In that first gruelling winter of captivity the prisoners were introduced to the extremes of labouring for the Third Reich. For many of those drafted in to man the beet processing plants this was their first time out of the overcrowded tedium of the Stalags. It was an experience few would ever forget. For five long weeks the men on work detachment E253 worked 12 hours a day without a day off. For others the beet harvest lasted seven weeks. Within the factories that processed the beet the labour was as gruelling as in the fields. The beet was emptied into large rotating drums which shook the dried earth from their skins. This fell down a chute at the bottom of which waited queues of prisoners whose job it was to catch the dirt in sacks.

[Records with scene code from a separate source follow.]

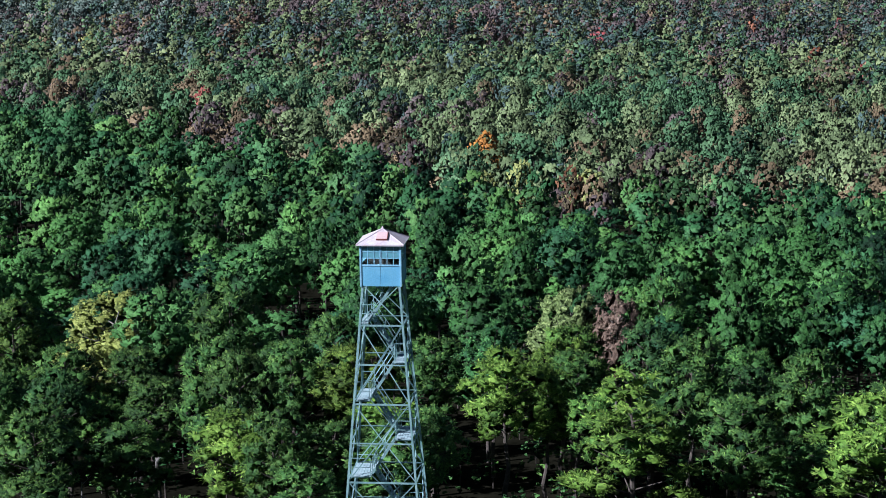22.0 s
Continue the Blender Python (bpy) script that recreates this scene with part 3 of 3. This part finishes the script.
# patches of strong colour near the edge of the pines: place, reach, colour
for fx, fy, fr, col in ((-32, 330, 14, 4), (-25, 300, 9, 3), (-46, 300, 9, 3), (-75, 300, 8, 3), (11, 232, 10, 3), (20, 238, 10, 4), (32, 226, 9, 3), (48, 232, 9, 3), (66, 236, 10, 4), (80, 262, 9, 3),
                        (36, 330, 9, 3), (75, 372, 10, 3), (62, 205, 8, 3), (40, 196, 7, 3), (-34, 246, 8, 3), (-22, 215, 6, 3), (-45, 240, 8, 3), (-20, 205, 5, 4),
                        (-60, 252, 5, 7), (-56, 247, 5, 11), (-91, 345, 5, 7), (-80, 309, 4, 7), (-15, 242, 4, 8), (-11, 245, 4, 8), (-11, 171, 4, 6), (-6, 174, 5, 6), (1, 173, 5, 6), (7, 172, 4, 6),
                        (-4, 163, 3, 5), (3, 166, 3, 5), (17, 178, 3, 7), (27, 184, 3, 7), (73, 234, 4, 7), (12, 180, 4, 1), (22, 186, 5, 1)):
    d = np.hypot(x - fx, y - fy)
    strong = col in (5, 6, 7, 8)
    picks = np.where((d < fr) & (rng.uniform(size=len(x)) < (1.0 if strong else 0.7)), col, picks)
    picks[d.argmin()] = col
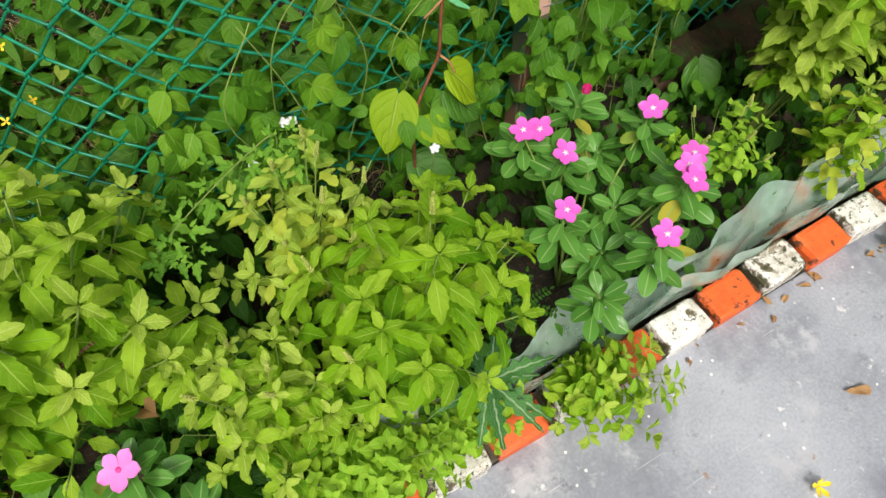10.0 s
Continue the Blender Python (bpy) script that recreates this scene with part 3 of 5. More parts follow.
def flower(plant, p, facing, radius, petals, eye, n=5, eye_size=0.14, name="flower", spread=1.0, turn=None):
    """A flower head under its plant: each petal and the eye are pieces of it."""
    z = Vector(facing).normalized()
    m = frame_axes(Vector(p) - plant.location, z.orthogonal(), z) @ pose(0, 0, 0, 0, 0, rr(0, 72) if turn is None else turn)
    head = part(name, EYES[eye], plant, m @ Matrix.Diagonal((radius * eye_size, radius * eye_size, radius * eye_size, 1)))
    for k in range(n):
        q = pose(0, 0, 0, 0, 0, 360 * k / n + rr(-5, 5)) @ pose(0, 0, 0, 90 * (1 - spread) + rr(-6, 6), rr(-6, 6), 0)
        s = 1.0 / eye_size * rr(0.92, 1.05)
        part("petal", PETALS[petals], head, q @ Matrix.Diagonal((s, s, s, 1)))
    return head


def joined(name, pieces, material, label, category, at=(0, 0, 0), kind="stuff", parent=None):
    """Many uncountable pieces in one mesh; pieces: (verts, faces, uvs, pose)."""
    V, F, U = [], [], []
    for v, f, u, m in pieces:
        base = len(V)
        V += [m @ Vector(q) for q in v]
        F += [tuple(q + base for q in ff) for ff in f]
        U += u
    ob = new(name, data(name, V, F, material, U))
    ob.location = at
    ob.parent = parent
    return tagged(ob, label, category, "", kind)


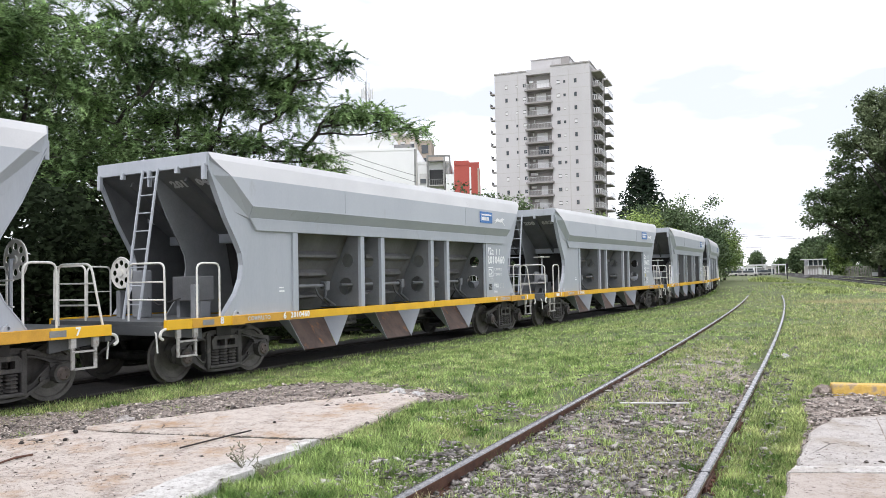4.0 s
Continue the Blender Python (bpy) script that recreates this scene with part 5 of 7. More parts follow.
# the feathery trees behind the train
def feathery_tree(base, blobs, twigs, mat, trunk_r, label, seed, fork, lean, leaflet=0.105, fronds=4, pairs=12, spray=0.0):
    """A spreading tree whose thin twigs carry long feathered leaves, each of many narrow leaflets."""
    rng = np.random.default_rng(seed)
    t = thing("feathery_tree", pose(*base), label, "tree", "feathery trees behind the train")
    lean = Vector(lean)
    part("trunk", tube([(0, 0, -0.3), lean * 0.4, lean * 0.75, lean], trunk_r, 12, [1.25, 1.0, 0.9, 0.75]), BARK, t)
    size = np.array([b[3] * (b[4] + b[5]) for b in blobs])
    share = size ** 0.7
    share = np.maximum(24, twigs * share / share.sum()).astype(int)
    starts, ends = [], []
    grown = [lean * 0.8, lean]
    order = sorted(range(len(blobs)), key=lambda k: (Vector(blobs[k][:3]) - lean).length)
    for b, count in ((blobs[k], share[k]) for k in order):
        c, r = Vector(b[:3]) - Vector((0, 0, 0.4 * spray * b[5])), np.array(b[3:])
        away = Vector((c.x - lean.x, c.y - lean.y, 0))
        root = min(grown, key=lambda p: (p - c).length + (0.35 + 0.7 * spray) * (p - lean).length + 2.0 * max(0.0, p.z - c.z))
        far = c + away.normalized() * b[3] * 0.55 + Vector((0, 0, -0.15 * b[5]))
        span = (c - root).length
        bow = Vector((rng.uniform(-0.16, 0.16), rng.uniform(-0.16, 0.16), rng.uniform(-0.02, 0.16))) * span
        sway = Vector(rng.uniform(-0.06, 0.06, 3)) * span
        line = [root.lerp(c, f) + bow * math.sin(math.pi * f) + sway * math.sin(math.tau * 1.5 * f) for f in (0, 0.18, 0.36, 0.54, 0.72, 0.88, 1.0)] + [far]
        mid = line[3]
        thick = trunk_r * min(0.62, 0.22 + 0.07 * span) * min(1.0, 0.45 + 0.4 * b[3]) * (1 + 0.45 * spray) * min(1.0, 0.3 + 0.6 * b[3])
        bm = tube(line, thick, 7, [1.0, 0.9, 0.8, 0.7, 0.58, 0.45, 0.34, 0.12])
        grown += line[2:6]
        subs = max(4, count // (8 + int(spray * 10)))
        for k in range(subs):
            f = rng.uniform(0.1, 1.0)
            s0 = mid.lerp(c, f) if rng.uniform() < 0.4 else c.lerp(far, f * 0.8)
            d = rng.normal(size=3)
            d = d / np.linalg.norm(d) * rng.uniform(0.55, 1.0)
            if spray > 0.3:
                d[2] = abs(d[2]) * 1.2 - 0.1
            e0 = c + Vector(d * r)
            kink = s0.lerp(e0, 0.5) + Vector(rng.uniform(-0.14, 0.14, 3)) * b[3]
            add_tube(bm, [s0, s0.lerp(kink, 0.55) + Vector((0, 0, 0.04)) * b[3], kink, kink.lerp(e0, 0.5) + Vector(rng.uniform(-0.06, 0.06, 3)) * b[3], e0], max(0.014, thick * (0.2 + 0.12 * spray)), 5, [1.0, 0.8, 0.6, 0.42, 0.25])
            for j in range(max(1, count // subs)):
                q = kink.lerp(e0, rng.uniform(spray, 1.0))
                w = rng.normal(size=3) * np.array([1, 1, 0.45 - 0.25 * spray])
                w /= np.linalg.norm(w)
                w = Vector(w) * rng.uniform(0.25, 0.7)
                add_tube(bm, [q, q + w], 0.009, 3, [1, 0.4])
                starts.append(q)
                ends.append(q + w)
        part("limb", bm, BARK, t)
    s, e = np.array([tuple(v) for v in starts]), np.array([tuple(v) for v in ends])
    n = len(s)
    s, e = np.repeat(s, fronds, 0), np.repeat(e, fronds, 0)
    m = n * fronds
    o = s + (e - s) * rng.uniform(0.15, 1.0, (m, 1))
    d = (e - s) * 0.8 + rng.normal(size=(m, 3)) * np.array([0.5, 0.5, 0.25]) + np.array([0, 0, -0.10])
    d /= np.linalg.norm(d, axis=1)[:, None]
    length = rng.uniform(0.35, 0.62, m)
    up = np.array([0, 0, 1.0]) + rng.normal(size=(m, 3)) * 0.35
    side = np.cross(d, up)
    side /= np.linalg.norm(side, axis=1)[:, None] + 1e-6
    quads = []
    for k in range(pairs):
        f = (k + 0.6) / pairs
        q = o + d * (length * f)[:, None] + np.array([0, 0, -0.22]) * (length * f * f)[:, None]
        for sg in (-1, 1):
            a = side * sg * 0.85 + d * 0.55 + rng.normal(size=(m, 3)) * 0.18
            a *= (leaflet * rng.uniform(0.7, 1.2, m) * (1.15 - 0.5 * f))[:, None]
            w = d * leaflet * 0.20 + rng.normal(size=(m, 3)) * leaflet * 0.04
            quads.append(np.stack([q - w, q + w, q + a], 1))
    v = np.concatenate(quads).reshape(-1, 3)
    part("crown", numpy_mesh("crown", v, np.arange(len(v)).reshape(-1, 3), mat), None, t)
    return t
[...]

As they worked they struggled to fill the sacks and clouds of dust swirled around them filling their nostrils and throats. As some prisoners struggled to clear up the dirt others loaded the beets into huge tanks in which they were boiled to begin the process of extracting the sugar from the beet. More prisoners worked the fires that kept the water boiling. They collected the ash that fell through grates beneath the fire, wheeling away the still smouldering embers to be piled up outside.

Few of the men thrown into the factories in the winter of 1940 had fully recovered from their exertions in the weeks that had followed their capture in France. The summer of forced marches and starvation rations had weakened their bodies and few felt ready for such extremes of labour.